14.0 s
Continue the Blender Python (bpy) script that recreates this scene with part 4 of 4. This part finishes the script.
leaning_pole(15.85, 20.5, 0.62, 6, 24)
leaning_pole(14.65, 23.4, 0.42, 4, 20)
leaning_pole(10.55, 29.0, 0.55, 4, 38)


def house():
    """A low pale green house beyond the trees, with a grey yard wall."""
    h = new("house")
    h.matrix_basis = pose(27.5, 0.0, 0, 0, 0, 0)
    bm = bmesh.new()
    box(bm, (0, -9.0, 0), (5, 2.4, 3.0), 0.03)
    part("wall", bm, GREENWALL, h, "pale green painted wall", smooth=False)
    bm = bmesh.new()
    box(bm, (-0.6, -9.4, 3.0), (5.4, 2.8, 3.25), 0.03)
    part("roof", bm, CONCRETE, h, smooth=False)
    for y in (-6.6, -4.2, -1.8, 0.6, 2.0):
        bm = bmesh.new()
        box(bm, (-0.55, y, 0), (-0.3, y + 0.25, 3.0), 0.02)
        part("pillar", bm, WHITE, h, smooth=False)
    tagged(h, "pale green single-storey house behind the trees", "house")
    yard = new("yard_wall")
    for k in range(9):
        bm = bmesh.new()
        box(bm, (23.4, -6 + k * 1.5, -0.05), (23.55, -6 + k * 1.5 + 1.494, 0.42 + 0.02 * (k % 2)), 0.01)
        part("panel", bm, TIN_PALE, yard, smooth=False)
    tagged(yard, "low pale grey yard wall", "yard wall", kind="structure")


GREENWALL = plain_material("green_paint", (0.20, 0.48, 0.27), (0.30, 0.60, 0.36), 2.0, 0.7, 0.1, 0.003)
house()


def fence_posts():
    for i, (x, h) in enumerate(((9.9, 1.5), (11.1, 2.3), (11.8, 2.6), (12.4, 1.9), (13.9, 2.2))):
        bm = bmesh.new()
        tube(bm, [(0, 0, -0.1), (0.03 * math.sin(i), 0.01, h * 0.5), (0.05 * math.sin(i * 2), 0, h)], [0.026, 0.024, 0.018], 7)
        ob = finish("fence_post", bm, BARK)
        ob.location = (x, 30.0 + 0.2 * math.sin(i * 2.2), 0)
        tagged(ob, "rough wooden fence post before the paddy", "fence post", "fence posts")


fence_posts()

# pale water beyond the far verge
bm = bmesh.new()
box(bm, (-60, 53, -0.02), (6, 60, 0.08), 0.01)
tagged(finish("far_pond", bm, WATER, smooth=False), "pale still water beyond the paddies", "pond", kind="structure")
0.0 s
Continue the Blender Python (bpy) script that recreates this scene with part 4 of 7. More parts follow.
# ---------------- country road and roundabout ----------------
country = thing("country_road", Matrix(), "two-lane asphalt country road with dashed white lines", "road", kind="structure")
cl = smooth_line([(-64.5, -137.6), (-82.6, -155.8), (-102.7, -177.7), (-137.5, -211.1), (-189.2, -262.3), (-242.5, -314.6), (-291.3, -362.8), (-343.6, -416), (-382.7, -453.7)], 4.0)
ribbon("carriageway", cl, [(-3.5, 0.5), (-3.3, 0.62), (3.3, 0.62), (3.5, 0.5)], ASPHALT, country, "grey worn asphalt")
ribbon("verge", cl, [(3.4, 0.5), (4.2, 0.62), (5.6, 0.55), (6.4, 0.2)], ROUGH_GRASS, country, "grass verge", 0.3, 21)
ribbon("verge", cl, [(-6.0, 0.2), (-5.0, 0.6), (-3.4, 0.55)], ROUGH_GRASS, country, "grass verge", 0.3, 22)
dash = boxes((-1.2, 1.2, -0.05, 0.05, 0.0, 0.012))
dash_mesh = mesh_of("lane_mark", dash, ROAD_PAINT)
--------
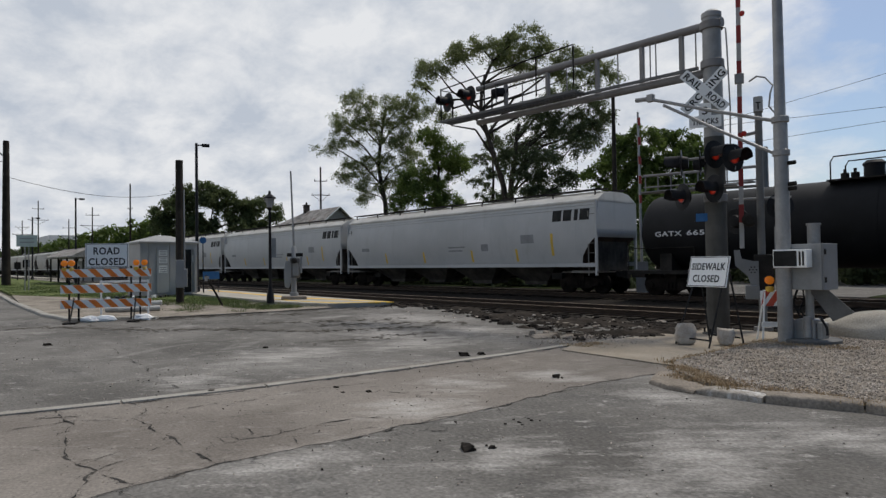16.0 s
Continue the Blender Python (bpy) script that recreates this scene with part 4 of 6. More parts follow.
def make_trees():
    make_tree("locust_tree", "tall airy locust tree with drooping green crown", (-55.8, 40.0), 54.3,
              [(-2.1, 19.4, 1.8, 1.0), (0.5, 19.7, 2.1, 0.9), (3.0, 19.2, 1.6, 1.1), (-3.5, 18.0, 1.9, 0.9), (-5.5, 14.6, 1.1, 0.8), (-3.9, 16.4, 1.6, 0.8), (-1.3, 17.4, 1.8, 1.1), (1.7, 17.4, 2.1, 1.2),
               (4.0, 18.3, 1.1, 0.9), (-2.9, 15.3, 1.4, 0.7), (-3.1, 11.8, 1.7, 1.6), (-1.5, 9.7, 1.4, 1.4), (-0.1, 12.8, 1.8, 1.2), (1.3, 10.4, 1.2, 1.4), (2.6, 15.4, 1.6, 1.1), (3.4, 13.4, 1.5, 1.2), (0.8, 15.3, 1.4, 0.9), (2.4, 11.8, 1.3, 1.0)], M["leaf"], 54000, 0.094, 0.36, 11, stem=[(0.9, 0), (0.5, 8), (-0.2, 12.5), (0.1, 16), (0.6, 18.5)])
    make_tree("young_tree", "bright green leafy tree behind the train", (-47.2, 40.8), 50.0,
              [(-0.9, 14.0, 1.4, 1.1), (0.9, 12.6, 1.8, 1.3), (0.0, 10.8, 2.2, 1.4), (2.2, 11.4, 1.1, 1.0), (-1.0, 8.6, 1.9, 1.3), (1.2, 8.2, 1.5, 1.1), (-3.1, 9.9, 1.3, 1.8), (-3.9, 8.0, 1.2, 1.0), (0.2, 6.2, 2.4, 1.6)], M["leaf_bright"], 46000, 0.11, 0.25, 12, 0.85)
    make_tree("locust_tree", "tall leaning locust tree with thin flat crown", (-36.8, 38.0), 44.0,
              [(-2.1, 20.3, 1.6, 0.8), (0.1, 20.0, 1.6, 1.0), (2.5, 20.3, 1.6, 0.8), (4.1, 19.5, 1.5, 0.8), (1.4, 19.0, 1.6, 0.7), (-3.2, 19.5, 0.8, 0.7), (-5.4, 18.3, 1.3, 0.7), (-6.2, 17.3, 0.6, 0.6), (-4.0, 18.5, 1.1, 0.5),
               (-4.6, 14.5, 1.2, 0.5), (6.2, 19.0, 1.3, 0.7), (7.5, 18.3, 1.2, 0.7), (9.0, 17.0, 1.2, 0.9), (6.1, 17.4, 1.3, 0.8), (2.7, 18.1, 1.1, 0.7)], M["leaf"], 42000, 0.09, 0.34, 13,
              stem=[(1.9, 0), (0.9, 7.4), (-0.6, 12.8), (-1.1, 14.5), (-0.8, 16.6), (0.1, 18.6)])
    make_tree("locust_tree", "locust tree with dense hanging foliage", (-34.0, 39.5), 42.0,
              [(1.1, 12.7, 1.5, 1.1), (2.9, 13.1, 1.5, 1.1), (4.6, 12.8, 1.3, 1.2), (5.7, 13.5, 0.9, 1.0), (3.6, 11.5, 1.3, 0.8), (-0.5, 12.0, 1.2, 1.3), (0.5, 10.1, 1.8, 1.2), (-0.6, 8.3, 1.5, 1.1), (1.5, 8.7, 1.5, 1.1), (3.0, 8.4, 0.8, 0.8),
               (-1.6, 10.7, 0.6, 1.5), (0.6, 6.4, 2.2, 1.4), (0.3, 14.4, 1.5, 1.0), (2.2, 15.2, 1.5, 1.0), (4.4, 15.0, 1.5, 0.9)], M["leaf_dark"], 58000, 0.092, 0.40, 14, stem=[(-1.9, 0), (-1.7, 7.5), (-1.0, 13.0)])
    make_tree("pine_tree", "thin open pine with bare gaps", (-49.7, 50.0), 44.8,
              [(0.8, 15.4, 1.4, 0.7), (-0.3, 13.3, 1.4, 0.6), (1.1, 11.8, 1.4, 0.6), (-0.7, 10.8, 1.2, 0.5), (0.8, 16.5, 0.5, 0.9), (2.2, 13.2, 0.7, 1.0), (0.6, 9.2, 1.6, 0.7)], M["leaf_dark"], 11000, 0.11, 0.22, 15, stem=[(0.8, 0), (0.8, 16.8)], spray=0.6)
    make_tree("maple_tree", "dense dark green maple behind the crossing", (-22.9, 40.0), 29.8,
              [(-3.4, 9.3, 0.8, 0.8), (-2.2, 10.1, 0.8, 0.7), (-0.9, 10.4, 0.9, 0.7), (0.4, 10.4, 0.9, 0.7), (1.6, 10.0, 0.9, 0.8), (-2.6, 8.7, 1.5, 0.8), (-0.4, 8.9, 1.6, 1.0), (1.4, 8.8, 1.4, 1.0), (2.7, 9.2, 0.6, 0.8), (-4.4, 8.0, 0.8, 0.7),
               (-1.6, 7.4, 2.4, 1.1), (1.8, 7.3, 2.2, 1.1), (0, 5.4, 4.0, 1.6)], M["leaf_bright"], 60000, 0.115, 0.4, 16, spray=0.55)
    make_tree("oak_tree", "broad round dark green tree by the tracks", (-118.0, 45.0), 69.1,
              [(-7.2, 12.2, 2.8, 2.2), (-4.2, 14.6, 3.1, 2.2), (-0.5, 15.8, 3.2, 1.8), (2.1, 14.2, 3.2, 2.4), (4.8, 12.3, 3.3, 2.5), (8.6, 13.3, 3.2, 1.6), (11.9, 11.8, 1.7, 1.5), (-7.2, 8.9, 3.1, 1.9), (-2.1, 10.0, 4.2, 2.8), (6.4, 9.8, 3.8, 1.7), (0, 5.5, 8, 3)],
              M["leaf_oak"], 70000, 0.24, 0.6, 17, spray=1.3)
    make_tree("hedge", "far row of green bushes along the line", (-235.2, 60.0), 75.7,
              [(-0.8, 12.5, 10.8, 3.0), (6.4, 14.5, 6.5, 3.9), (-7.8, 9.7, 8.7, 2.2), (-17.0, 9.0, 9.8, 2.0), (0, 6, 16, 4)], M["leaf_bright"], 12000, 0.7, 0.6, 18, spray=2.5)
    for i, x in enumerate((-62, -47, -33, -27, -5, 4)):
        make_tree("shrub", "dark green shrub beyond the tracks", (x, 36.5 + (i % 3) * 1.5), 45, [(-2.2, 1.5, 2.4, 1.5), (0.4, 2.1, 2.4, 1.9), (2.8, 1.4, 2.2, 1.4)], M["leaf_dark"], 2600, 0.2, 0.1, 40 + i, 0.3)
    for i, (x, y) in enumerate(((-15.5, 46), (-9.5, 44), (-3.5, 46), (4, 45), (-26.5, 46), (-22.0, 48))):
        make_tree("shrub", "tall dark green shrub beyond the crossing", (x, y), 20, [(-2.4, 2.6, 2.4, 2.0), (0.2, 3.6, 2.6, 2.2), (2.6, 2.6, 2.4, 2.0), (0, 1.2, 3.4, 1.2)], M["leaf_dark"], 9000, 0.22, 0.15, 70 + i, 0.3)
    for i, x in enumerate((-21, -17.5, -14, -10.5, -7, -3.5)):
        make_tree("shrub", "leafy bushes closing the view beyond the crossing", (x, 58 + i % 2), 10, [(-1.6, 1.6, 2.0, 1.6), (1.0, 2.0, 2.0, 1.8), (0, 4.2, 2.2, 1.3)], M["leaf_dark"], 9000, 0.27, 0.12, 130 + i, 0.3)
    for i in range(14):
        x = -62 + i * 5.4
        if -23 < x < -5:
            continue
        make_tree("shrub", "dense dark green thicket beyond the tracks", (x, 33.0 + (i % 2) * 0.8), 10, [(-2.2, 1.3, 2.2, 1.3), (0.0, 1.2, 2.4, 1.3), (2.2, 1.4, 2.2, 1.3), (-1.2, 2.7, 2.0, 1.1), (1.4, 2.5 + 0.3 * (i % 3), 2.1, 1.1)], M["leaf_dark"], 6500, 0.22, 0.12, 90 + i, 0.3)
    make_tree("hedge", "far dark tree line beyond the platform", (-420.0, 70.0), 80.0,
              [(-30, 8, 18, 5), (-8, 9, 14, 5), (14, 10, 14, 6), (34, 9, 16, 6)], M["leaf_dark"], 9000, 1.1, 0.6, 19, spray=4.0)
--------
• [YOUR TASK]
Note each line of the entries that has "script" in it, and copy those lines.

• [THE OUTPUT]
Continue the Blender Python (bpy) script that recreates this scene with part 4 of 4. This part finishes the script.
Continue the Blender Python (bpy) script that recreates this scene with part 4 of 7. More parts follow.
Continue the Blender Python (bpy) script that recreates this scene with part 4 of 6. More parts follow.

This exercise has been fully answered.